Feds may watch the Gowanus Canal’s waste line
Michael Weiss

Federal environmental officials may be getting their hands dirtier than they expected as they embark on a massive clean-up of the fetid Gowanus Canal.

Environmental Protection Agency representatives told a community advisory group this week that they are close to a decision on whether the proposed $500-million Superfund clean-up will include fixing the waterway’s main lingering problem: the raw sewage that routinely overwhelms the canal during heavy rainfall.

News that the federal agency is even examining the sewage problem is significant because the feds have insisted that their concern is the legacy of industrial pollution buried in the sediment along the 1.8-mile waterway — and not the sewage overflows, which occur when stormwater overwhelms the city’s archaic sewage system, dumping a disgusting slurry of human waste directly into the canal.

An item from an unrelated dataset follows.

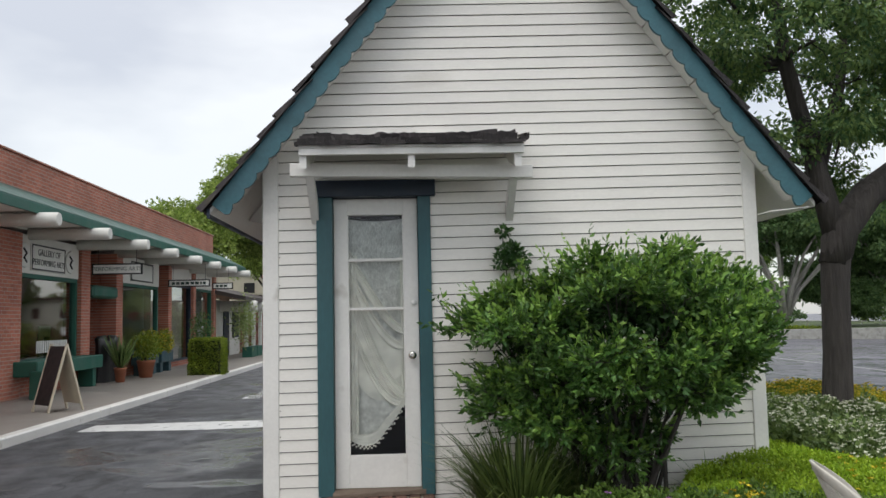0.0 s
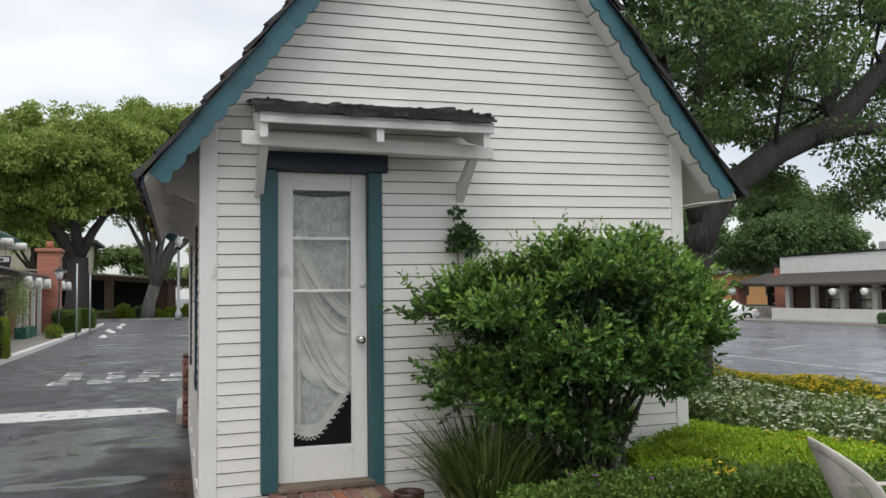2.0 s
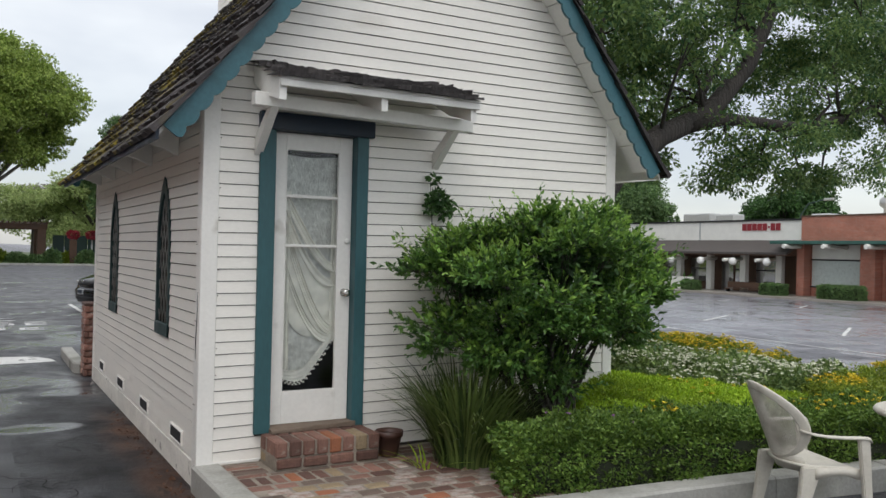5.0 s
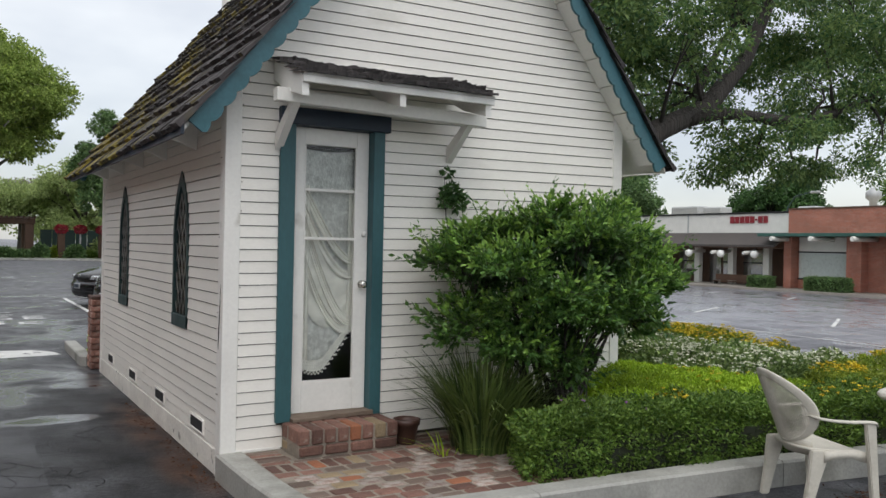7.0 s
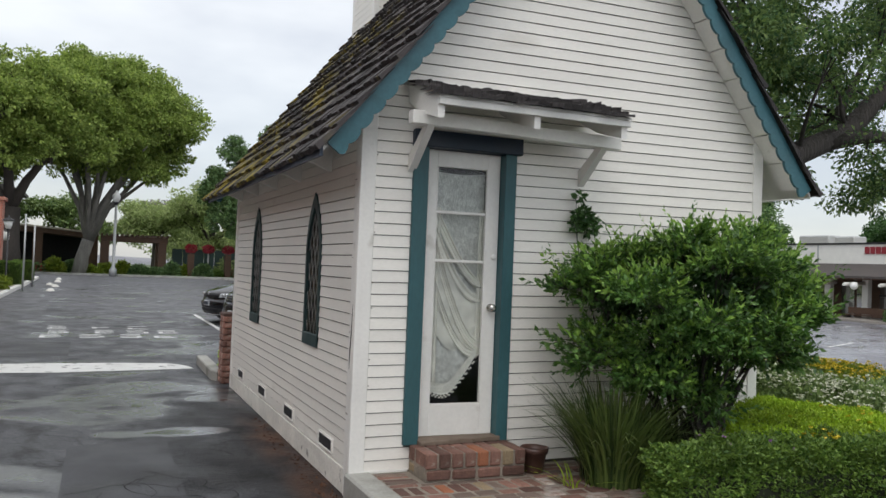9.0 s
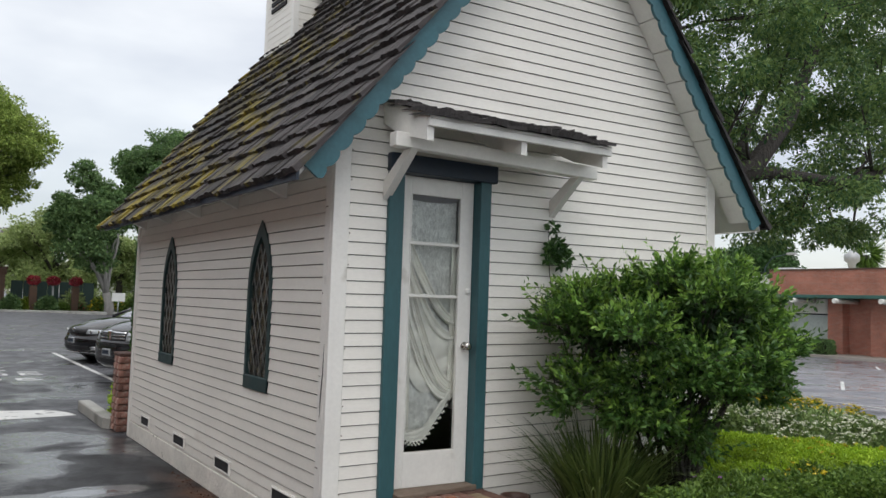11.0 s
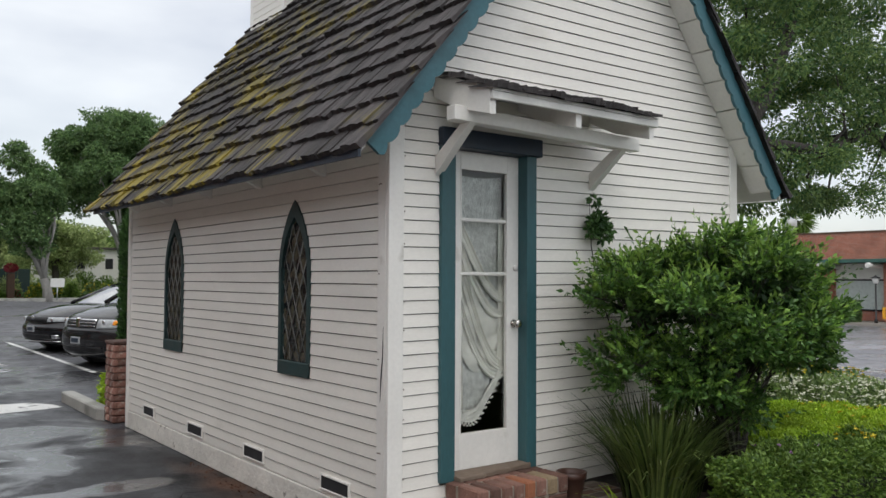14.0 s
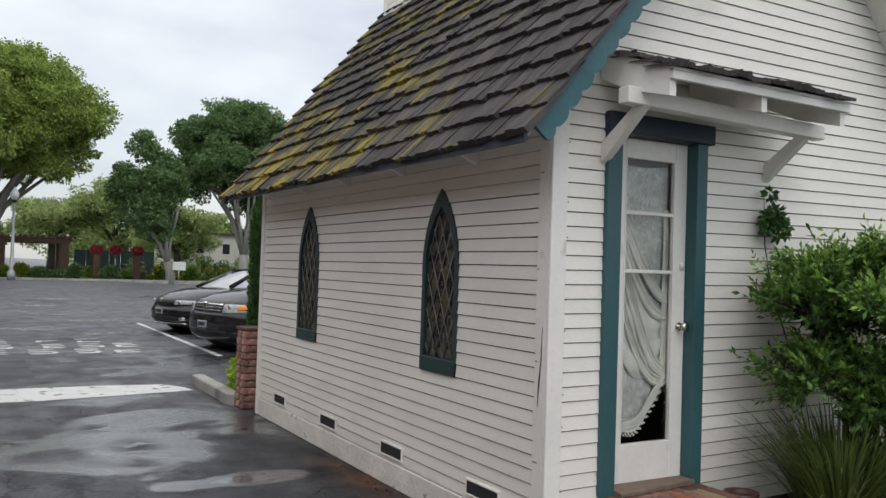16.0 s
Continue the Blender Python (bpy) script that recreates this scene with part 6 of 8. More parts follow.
tree("shade_tree", (5.27, 2.33, 0.1), shade_lobes(),
     ([(-0.10, 0, -0.05), (-0.06, 0, 0.3), (-0.02, 0, 1.0), (0.0, 0.0, 1.7), (0.04, 0.0, 2.15), (0.12, 0.0, 2.5)], [0.19, 0.158, 0.138, 0.138, 0.15, 0.06]), 0.032, 0.064, (27, 215), M_LEAF_TREE, M_BARK, 41,
     "broad shade tree with dark spreading limbs and dense drooping crown", fork=0.55, clump=0.33, twigs=4, leaf_w=0.50, droop=0.5, open_=0.4,
     mains=(([(0.0, 0, 1.9), (0.10, 0, 2.25), (0.38, 0.0, 2.6), (1.05, 0.0, 3.05), (1.95, 0.05, 3.42), (2.80, 0.1, 4.22), (3.30, 0.1, 5.10), (3.75, 0.1, 6.1)], [0.15, 0.165, 0.155, 0.15, 0.14, 0.115, 0.085, 0.04]),
            ([(0.05, 0, 2.15), (-0.1, 0.1, 3.0), (-0.3, 0.2, 4.1), (-0.4, 0.2, 5.6)], [0.13, 0.10, 0.075, 0.035]),
            ([(1.45, 0.0, 3.2), (2.1, -0.15, 3.36), (2.9, -0.2, 3.36), (3.7, -0.2, 3.40), (4.6, -0.1, 3.62), (5.6, 0, 3.95), (6.4, 0, 4.3)], [0.10, 0.085, 0.075, 0.06, 0.05, 0.04, 0.02]),
            ([(1.95, 0.05, 3.42), (2.3, 0.5, 3.8), (2.9, 0.8, 4.3), (3.6, 0.9, 5.2)], [0.085, 0.07, 0.05, 0.02]),
            ([(0.0, 0.2, 2.9), (0.5, 0.6, 3.9), (0.8, 0.8, 5.2)], [0.08, 0.055, 0.025])))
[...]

Critics of the federal effort believe that the Superfund clean-up will fail unless something is done about the 300 million gallons of befouled water that dumps into the waterway each year.

EPA Project Manager Christos Tsiamis said that the decision would come down to whether tests revel that the noxious chemical cocktail at the bottom of the waterway contains substances such as PCBs, volatile organic compounds, pesticides and metals — which by law may be addressed by the Superfund, a federal program that forces the polluters to pay for the clean-up.

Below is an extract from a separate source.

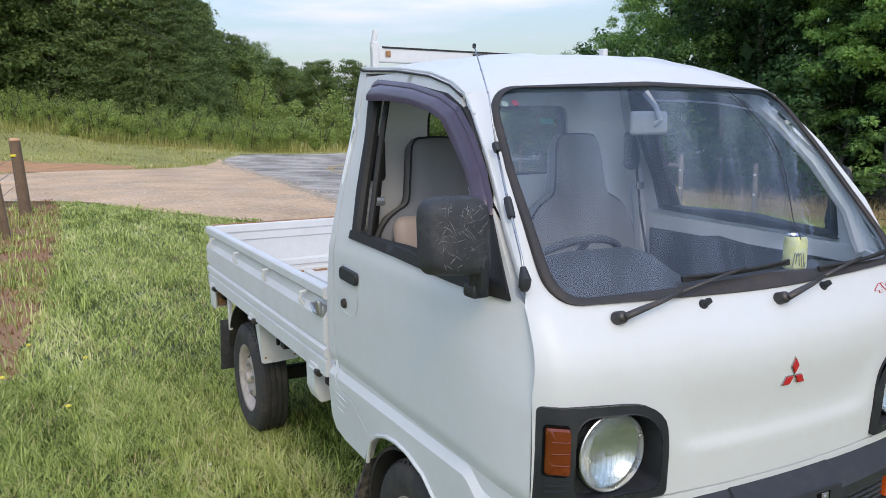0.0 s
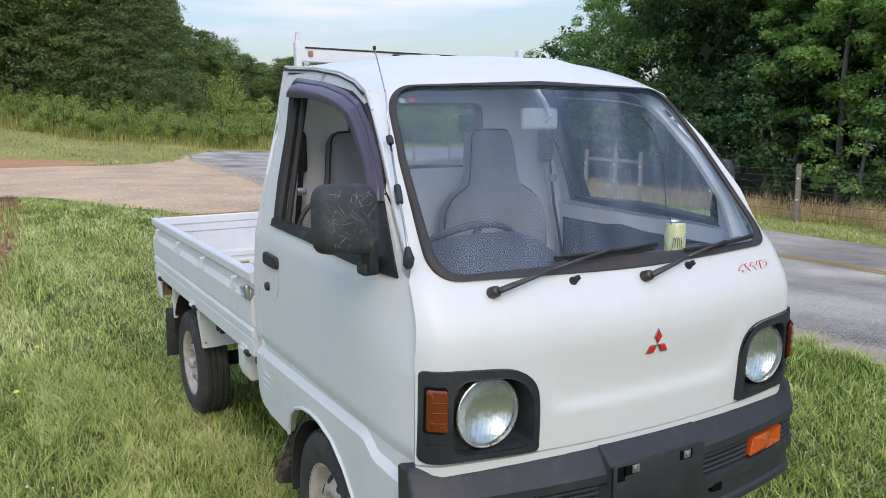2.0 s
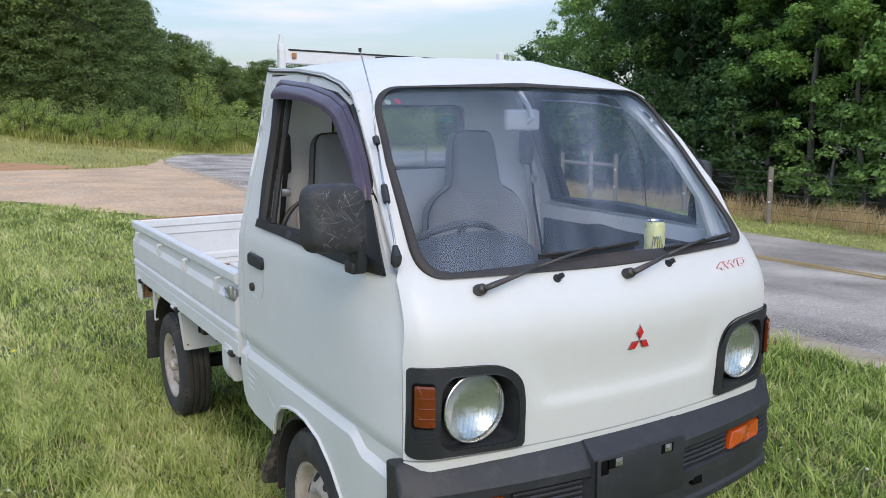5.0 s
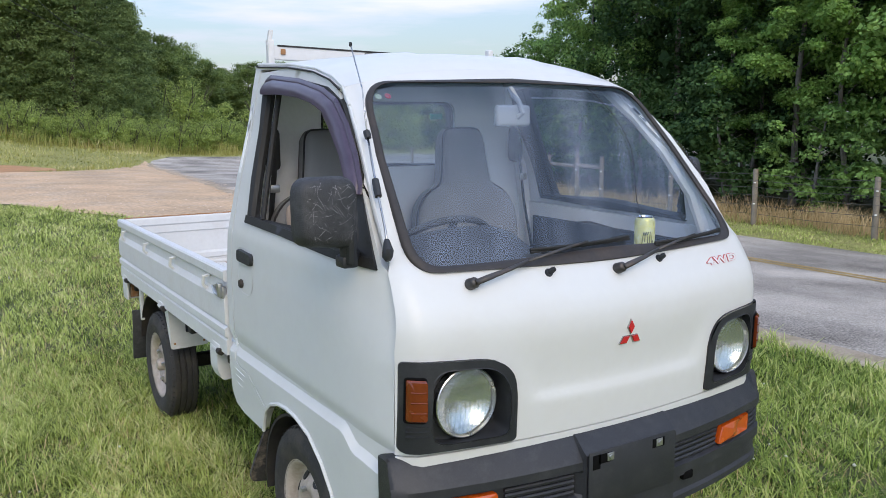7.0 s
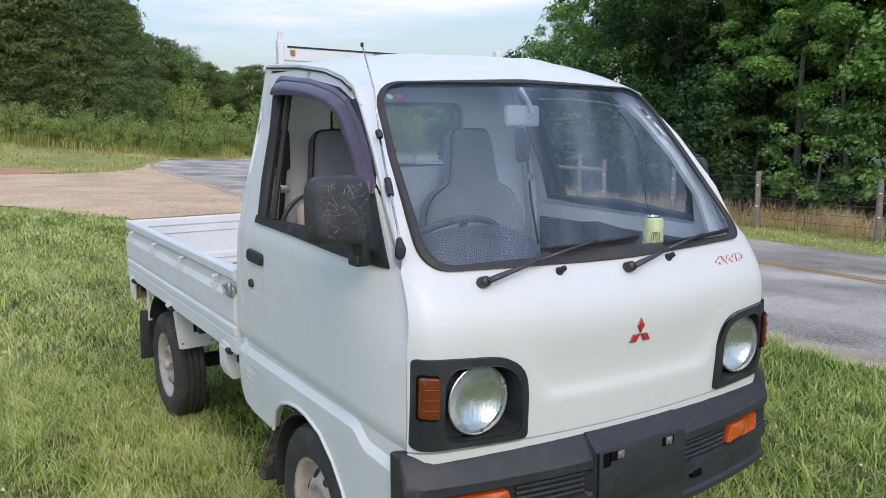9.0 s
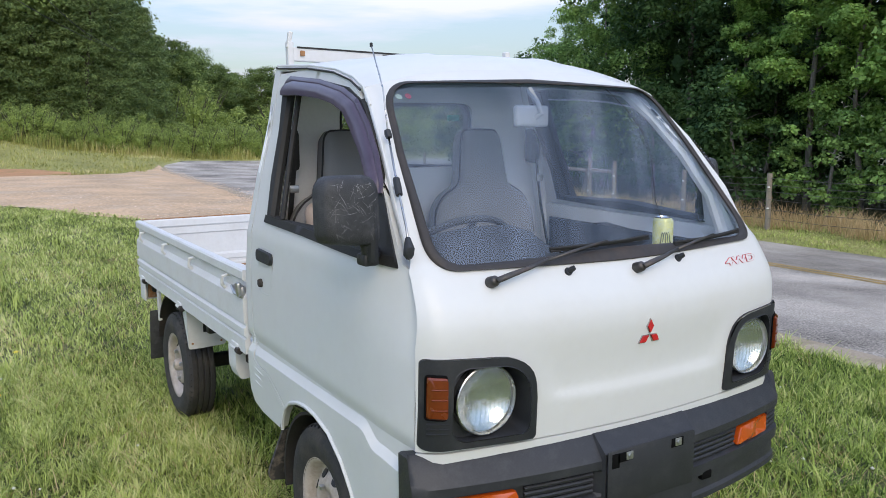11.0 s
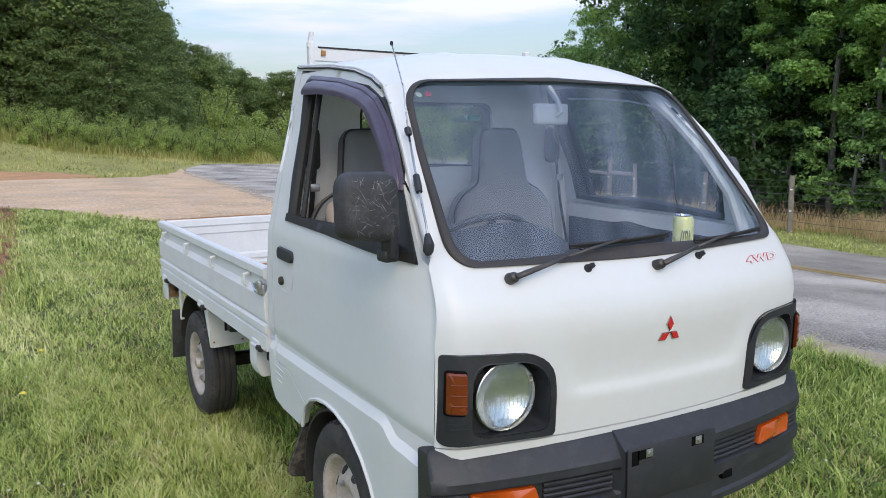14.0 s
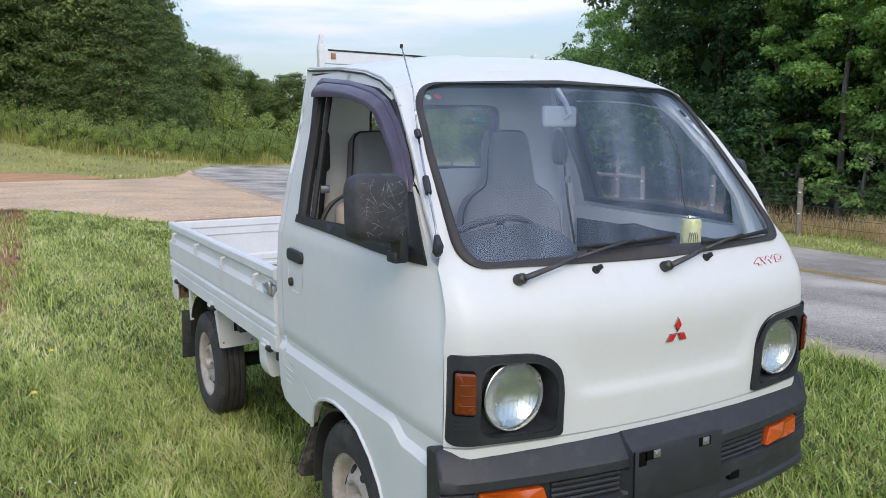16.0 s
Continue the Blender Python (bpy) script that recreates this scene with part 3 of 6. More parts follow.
for k in range(1500):
    y = rng.uniform(6, 31)
    x = float(np.interp(y, [p[1] for p in ROAD_NEAR[:6]], [p[0] for p in ROAD_NEAR[:6]])) + rng.normal() * 0.22
    q = octa * (rng.uniform(0.007, 0.02) * rng.uniform(0.7, 1.3, 3))
    sf.append(octf + 6 * len(sv))
    sv.append(q + np.array([x, y, ground_z(x, y) + 0.028]))
STONE = shader("loose_stone", (0.62, 0.48, 0.36), 0.9, vary=0.15, island=0.30)
tagged(new("loose_stones", quads_mesh("loose_stones", np.concatenate(sv), np.concatenate(sf), STONE)), "loose tan and grey stones on the gravel drive", "stones", kind="stuff")


# ---- grass blades ----
def blades(rng, xy, height, width, lean, z):
    """Two-segment blades at the places xy: arrays of vertices and faces."""
    n = len(xy)
    # neighbours lean alike, in tufts
    a = np.array([9.0 * noise.noise((x * 11.0, y * 11.0, 1.7)) + 4.0 * noise.noise((x * 1.3, y * 1.3, 4.1)) for x, y in xy]) + rng.normal(size=n) * 1.1
    h = height * rng.uniform(0.45, 1.45, n)
    w = width * rng.uniform(0.7, 1.3, n)
    d = np.stack([np.cos(a), np.sin(a)], 1)
    side = np.stack([-d[:, 1], d[:, 0]], 1)
    ln = lean * rng.uniform(0.2, 1.6, n) * h
    base = np.column_stack([xy, z])
    v = np.zeros((n, 5, 3))
    v[:, 0] = base
    v[:, 1] = base
    v[:, 0, :2] -= side * w[:, None] / 2
    v[:, 1, :2] += side * w[:, None] / 2
    mid = base.copy()
    mid[:, :2] += d * (ln * 0.35)[:, None]
    mid[:, 2] += h * 0.62
    v[:, 2] = mid
    v[:, 3] = mid
    v[:, 2, :2] += side * w[:, None] * 0.38
    v[:, 3, :2] -= side * w[:, None] * 0.38
    v[:, 4] = base
    v[:, 4, :2] += d * ln[:, None]
    v[:, 4, 2] += h
    i = np.arange(n)[:, None] * 5
    f = np.concatenate([i + np.array([[0, 1, 2]]), i + np.array([[0, 2, 3]]), i + np.array([[3, 2, 4]])])
    return v.reshape(-1, 3), f


def scatter(rng, n, x0, x1, y0, y1, keep):
    xy = np.column_stack([rng.uniform(x0, x1, n), rng.uniform(y0, y1, n)])
    return xy[np.array([keep(x, y) for x, y in xy])]


def patchy(x, y, s=0.7, o=0.0):
    return noise.noise((x * s, y * s, o))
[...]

“If the data proves that the Gowanus Canal’s sewer overflows contribute to its contamination, then they will be dealt with,” Tsiamis said.

But if the overflows are found to only contain biological pathogens — and there are a lot of them, a 2006 study found — then it will be up to the city and state to deal with water quality under another federal law, the Clean Water Act.

The city says its already doing its part, spending $85 million to fix a wastewater pumping system, which it says will improve the canal’s water quality.

Residents insisted that the EPA ought to be focused on the sewage, too.

“Sewer overflows are of primary importance to this group,” said Steven Miller, a Gowanus resident and member of the community advisory group. “We don’t really care if the EPA is concerned with combined sewer overflows — we are.”